Terlebih, kata dia, saat ini Kementan tengah menjalankan program ketahanan dan kemandirian pangan yang berorientasi ekspor. Meski dia mengakui secara faktual Indonesia belum dapat swasembada bawang putih, kendati demikian peluang tersebut dinilai masih ada. Apalagi, di masa Orde Baru Indonesia pernah mengalami swasembada bawang putih.
Bila wacana pemabatalan izin impor tersebut terealisasi, kata dia, program wajib tanam sebesar lima persen oleh importir bisa dimaksimalkan guna mencapai target pemerintah yang ingin swasembada pangan pada 2045.
Selanjutnya, dia menekankan kepada Kementerian Perdagangan (Kemendag) untuk memperhatikan ketersediaan pasokan di pasar. Hal itu selain dapat memastikan harga terjaga, juga dapat beriringan dengan program yang dijalankan oleh kementerian lain. Anton berkesimpulan, saat ini koordinasi antarkementerian belum solid sehingga kepastian realisasi suatu kebijakan dengan kebijakan lain kerap tumpang tindih.

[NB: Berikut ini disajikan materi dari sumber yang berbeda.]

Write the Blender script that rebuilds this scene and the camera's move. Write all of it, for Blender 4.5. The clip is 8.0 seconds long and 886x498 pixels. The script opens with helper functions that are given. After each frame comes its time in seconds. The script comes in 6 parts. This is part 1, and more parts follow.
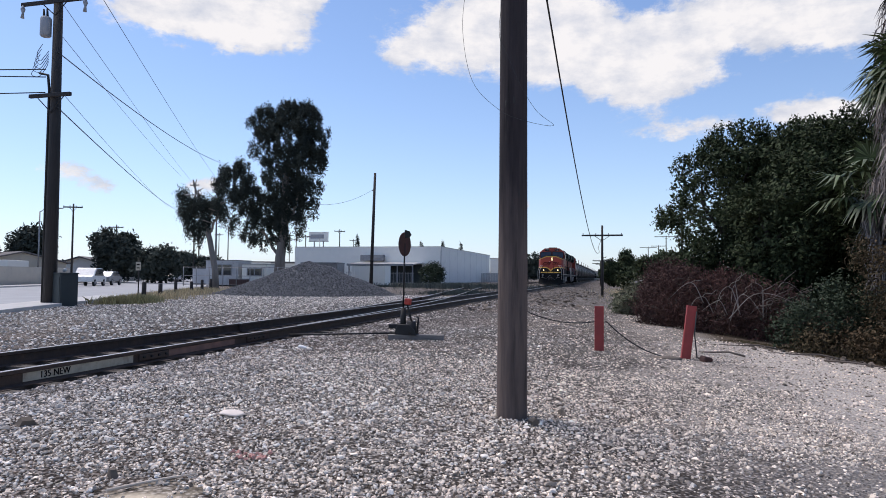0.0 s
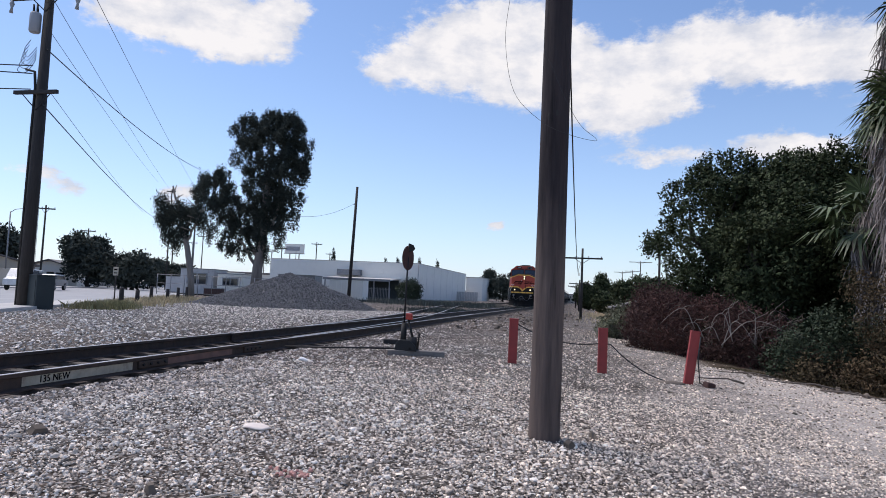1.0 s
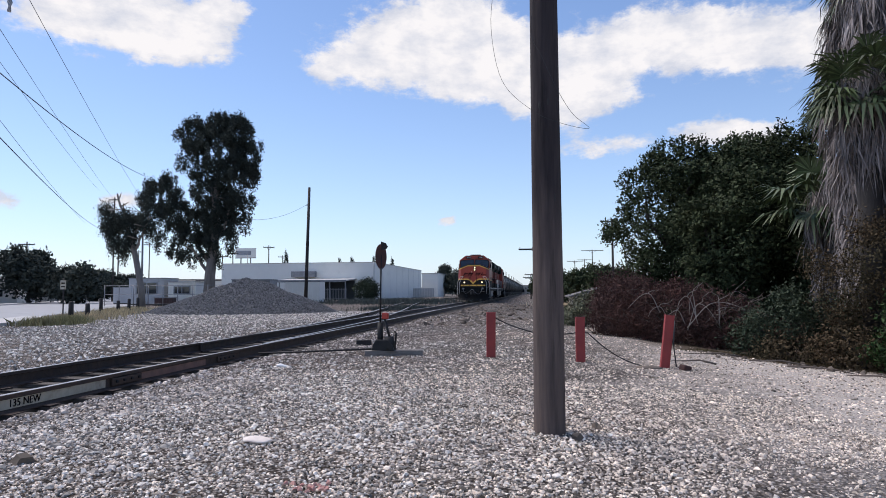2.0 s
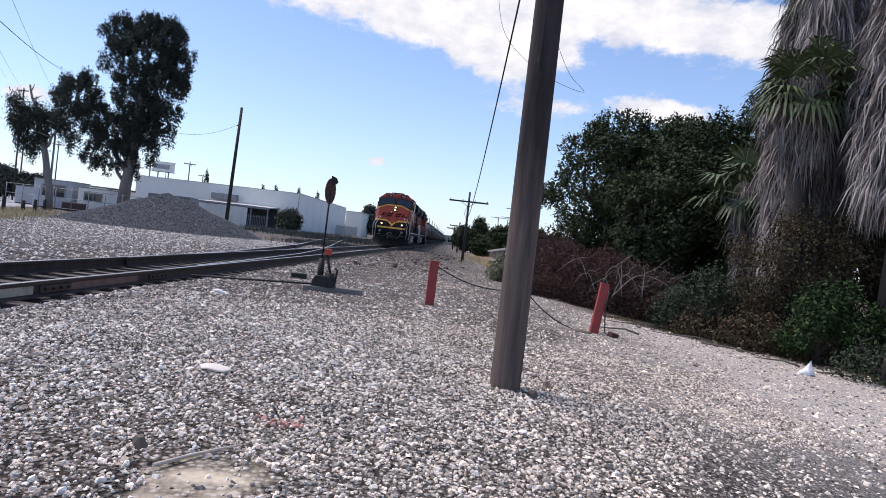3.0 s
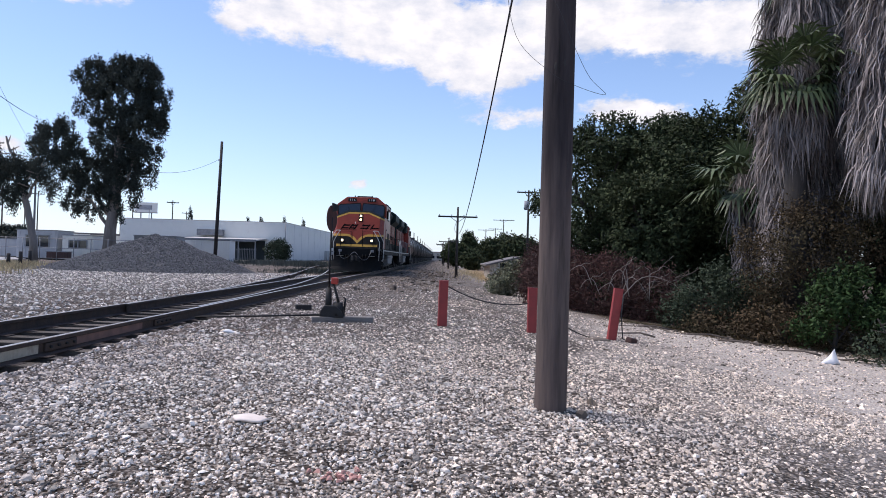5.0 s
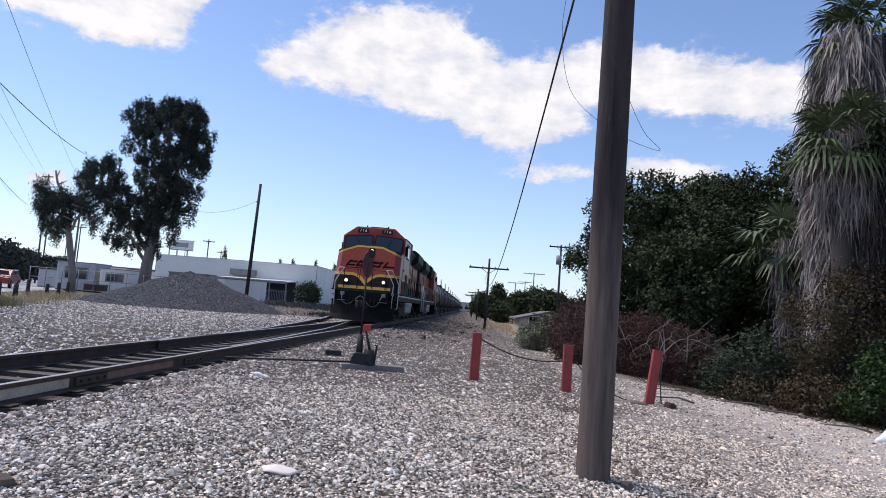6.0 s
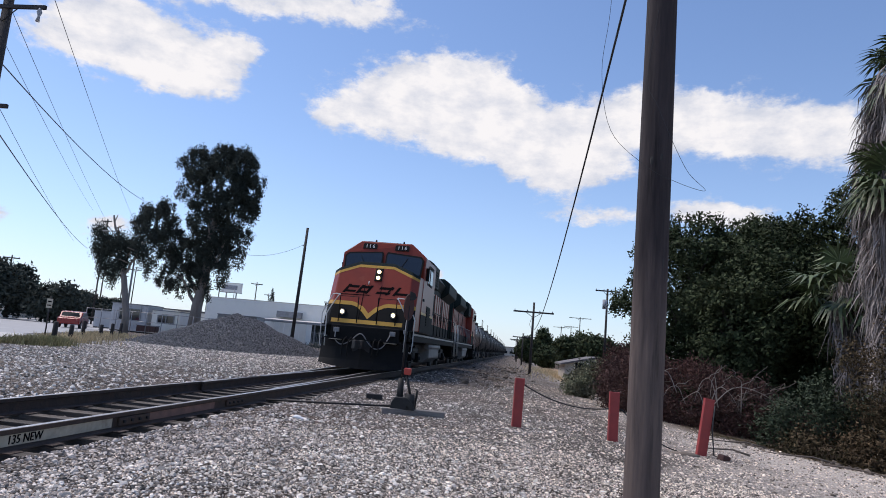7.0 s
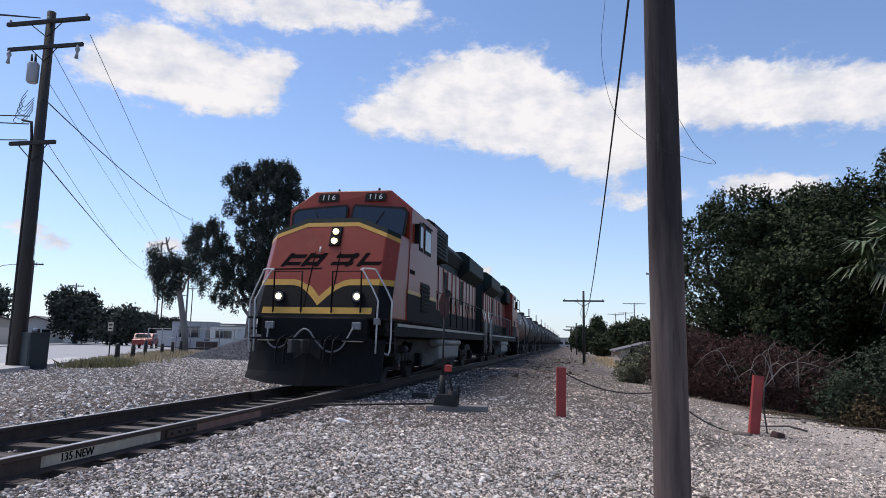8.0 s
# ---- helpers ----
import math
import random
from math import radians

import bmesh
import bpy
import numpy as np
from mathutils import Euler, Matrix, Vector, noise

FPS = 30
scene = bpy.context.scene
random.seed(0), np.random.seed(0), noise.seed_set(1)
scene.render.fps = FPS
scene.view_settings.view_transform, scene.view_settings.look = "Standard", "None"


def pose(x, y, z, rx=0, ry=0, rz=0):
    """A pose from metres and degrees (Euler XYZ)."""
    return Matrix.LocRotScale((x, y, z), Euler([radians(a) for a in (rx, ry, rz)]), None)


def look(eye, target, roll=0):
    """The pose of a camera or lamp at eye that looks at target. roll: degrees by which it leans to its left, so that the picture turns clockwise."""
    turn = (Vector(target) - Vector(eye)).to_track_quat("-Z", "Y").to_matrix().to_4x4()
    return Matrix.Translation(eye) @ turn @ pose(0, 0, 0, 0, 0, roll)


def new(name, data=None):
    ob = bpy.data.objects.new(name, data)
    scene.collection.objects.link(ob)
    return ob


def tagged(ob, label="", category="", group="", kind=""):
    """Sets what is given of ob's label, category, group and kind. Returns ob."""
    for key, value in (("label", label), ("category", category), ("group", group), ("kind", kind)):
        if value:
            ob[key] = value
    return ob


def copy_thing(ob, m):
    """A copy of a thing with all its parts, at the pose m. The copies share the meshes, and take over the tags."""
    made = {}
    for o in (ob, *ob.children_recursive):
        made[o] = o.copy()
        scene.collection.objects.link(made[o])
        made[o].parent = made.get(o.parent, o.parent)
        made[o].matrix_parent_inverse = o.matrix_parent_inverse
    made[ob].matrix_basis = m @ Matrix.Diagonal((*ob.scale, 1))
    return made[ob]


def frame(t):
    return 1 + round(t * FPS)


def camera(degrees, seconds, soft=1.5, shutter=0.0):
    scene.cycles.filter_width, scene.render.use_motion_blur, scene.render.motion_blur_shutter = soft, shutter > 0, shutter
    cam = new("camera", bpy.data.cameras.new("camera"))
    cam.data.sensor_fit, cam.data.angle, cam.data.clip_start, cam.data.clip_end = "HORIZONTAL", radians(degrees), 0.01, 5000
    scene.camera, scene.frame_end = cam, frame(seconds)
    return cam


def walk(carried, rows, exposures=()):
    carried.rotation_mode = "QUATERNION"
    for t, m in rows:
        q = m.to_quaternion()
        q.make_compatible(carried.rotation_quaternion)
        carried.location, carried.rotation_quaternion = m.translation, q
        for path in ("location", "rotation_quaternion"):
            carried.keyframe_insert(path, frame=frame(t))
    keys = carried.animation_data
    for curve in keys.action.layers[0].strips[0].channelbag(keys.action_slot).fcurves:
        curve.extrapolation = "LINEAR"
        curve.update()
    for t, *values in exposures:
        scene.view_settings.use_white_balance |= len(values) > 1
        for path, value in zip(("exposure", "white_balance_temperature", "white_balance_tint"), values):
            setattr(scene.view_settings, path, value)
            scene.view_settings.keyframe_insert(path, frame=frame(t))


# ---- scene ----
cam = camera(67.2, 8.0, 0.9)
PATH = [
    (0, (0.093, 0.452, 1.171), (-0.399, 2.389, 1.252), 0.5),
    (0.5, (-0.195, 0.547, 1.156), (-0.733, 2.468, 1.302), 1.4),
    (1, (-0.524, 0.527, 1.116), (-0.942, 2.478, 1.252), 2.6),
    (1.5, (-0.742, 0.519, 1.114), (-1.013, 2.495, 1.257), 2.2),
    (2, (-0.948, 0.616, 1.114), (-1.226, 2.592, 1.242), -0.3),
    (2.2, (-1.037, 0.562, 1.11), (-1.212, 2.552, 1.183), 1.7),
    (3.3, (-1.539, 0.735, 1.115), (-1.579, 2.734, 1.087), 6.8),
    (3.5, (-1.567, 0.76, 1.105), (-1.567, 2.76, 1.081), 5.3),
    (4, (-1.752, 0.818, 1.116), (-1.698, 2.817, 1.123), 3.3),
    (5.5, (-1.857, 1.068, 1.138), (-1.888, 3.067, 1.195), 1.4),
    (6, (-1.951, 1.142, 1.141), (-2.054, 3.132, 1.313), 4.5),
    (6.5, (-2.017, 1.147, 1.14), (-2.2, 3.121, 1.403), 6.4),
    (7, (-1.902, 1.218, 1.143), (-2.147, 3.182, 1.433), 5.1),
    (7.5, (-1.729, 1.304, 1.154), (-2.023, 3.261, 1.442), 3.2),
    (8, (-1.599, 1.203, 1.133), (-1.984, 3.147, 1.408), 1.1),
]
walk(cam, [(t, look(eye, target, roll)) for t, eye, target, roll in PATH], [(0, -0.02, 6500, 13), (2.2, 0.02, 6500, 13), (3.3, 0.16, 6500, 15), (5.5, 0.14, 6500, 15), (6.5, 0.02, 6500, 13), (8, -0.02, 6500, 13)])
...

“Di sisi lain Kementan sedang tingkatkan produksi, kementerian lain terbitkan kebijakan impor. Jadi tidak seimbang,” katanya.
Anton berharap, pembatalan izin impor bawang putih dilakukan secara permanen dan tidak disangkutpautkan dengan helatan pemilihan umum (pemilu). Menurutnya, apabila Pemilu 2019 telah terlaksana dan pemerintah menerbitkan izin impor tanpa melihat peluang produksi oleh petani, hal itu sama saja tidak berkomitmen pada cita-cita meningkatkan ketahanan pangan.
Direktur Jenderal Perdagangan Dalam Negeri (PDN) Kemendag Tjahya Widayanti menjelaskan, saat ini stok bawang putih di dalam negeri berjumlah 115.776 ton. Jumlah tersebut dinilai cukup untuk memenuhi kebutuhan pasar hingga tiga bulan ke depan. Tjahya menyebutkan, stok bawang putih yang tersedia merupakan sisa stok importasi tahun lalu yang realisasinya mencapai 571.576 ton.
Berdasarkan data Badan Pusat Statistik (BPS), pada 2018 tingkat konsumsi masyarakat terhadap bawang putih mencapai 1,72 kilogram (kg) per kapita per tahun. Jumlah tersebut setara dengan 455.800 ton konsumsi. Dengan angka konsumsi tersebut, dia mengkalkulasi, maka untuk satu bulan periode pertama Ramadhan bila ada peningkatan kebutuhan sebesar 30 persen, maka kebutuhan akan mencapai 49 ribu ton.
“Artinya kebutuhan akan tercukupi dengan stok yang ada,” kata Tjahya saat dihubungi Republika, Senin.
Mengacu data Pusat Informasi Harga Pangan Strategis (PIHPS) Nasional, harga bawang putih berkisar Rp 35.650-Rp 53.350 per kg. Sedangkan rata-rata harga komoditas tersebut secara nasional berada di level Rp 45.750 per kg. Menurut Tjahya, jika importasi terlaksana, efeknya akan menurunkan harga komoditas tersebut di pasaran.
Menurutnya, persetujuan izin impor bawang putih kepada importir oleh Kemendag diterbitkan setelah mendapat rekomendasi impor produk hortikultura (RIPH) dari Kementan. Sejauh ini, kata dia, telah ada empat importir yang telah mendatkan RIPH dari Kementan.